O acordo admite a entrada de países cujo déficit esteja caindo e se aproximando do teto de 3% ou tenha sido estourado por "circunstâncias excepcionais".
A Alemanha (déficit de 3,2%, segundo a OCDE) pode alegar a "circunstância excepcional" de estar gastando muito dinheiro com a antiga Alemanha Oriental, o que, aliás, é verdade.
Adoçar o critério permitiria que a Itália participasse, como quer o novo governo francês. Afinal, é um dos países que mais consistentemente vem reduzindo o seu rombo orçamentário, a ponto de estar agora próximo do alemão.
O nome do problema
O problema para adotar a "interpretação flexível" chama-se Helmut Kohl, o chanceler (primeiro-ministro) alemão, que vendeu ao público interno, desde sempre, a idéia de que o euro seria tão sólido quanto o marco alemão.
Suavizar os critérios seria entendido, em especial em uma Alemanha ciosa do poder de sua moeda, como a porta aberta para um euro fraco.

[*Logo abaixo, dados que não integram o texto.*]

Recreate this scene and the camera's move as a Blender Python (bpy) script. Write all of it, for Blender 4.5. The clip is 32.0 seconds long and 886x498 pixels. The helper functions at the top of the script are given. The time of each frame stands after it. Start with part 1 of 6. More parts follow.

Tanto é assim que pesquisa publicada no número mais recente da revista econômica "Focus" mostra que 82% dos alemães preferem adiar a moeda única se os países-membros não forem capazes de cumprir os critérios (não adocicados, obviamente).
Por isso, no domingo passado, Kohl insistiu, em discurso a industriais em Frankfurt: "Os critérios do Tratado de Maastricht não estão em discussão".
Não isso não é o que pensa um dos principais economistas franceses, Jean-Paul Fitoussi: "Por que o euro seria fraco se um país tivesse déficit de 3,2% e seria forte se o déficit desse país fosse 2,9%?".
É, claramente, o "fator fudge" apresentado abertamente.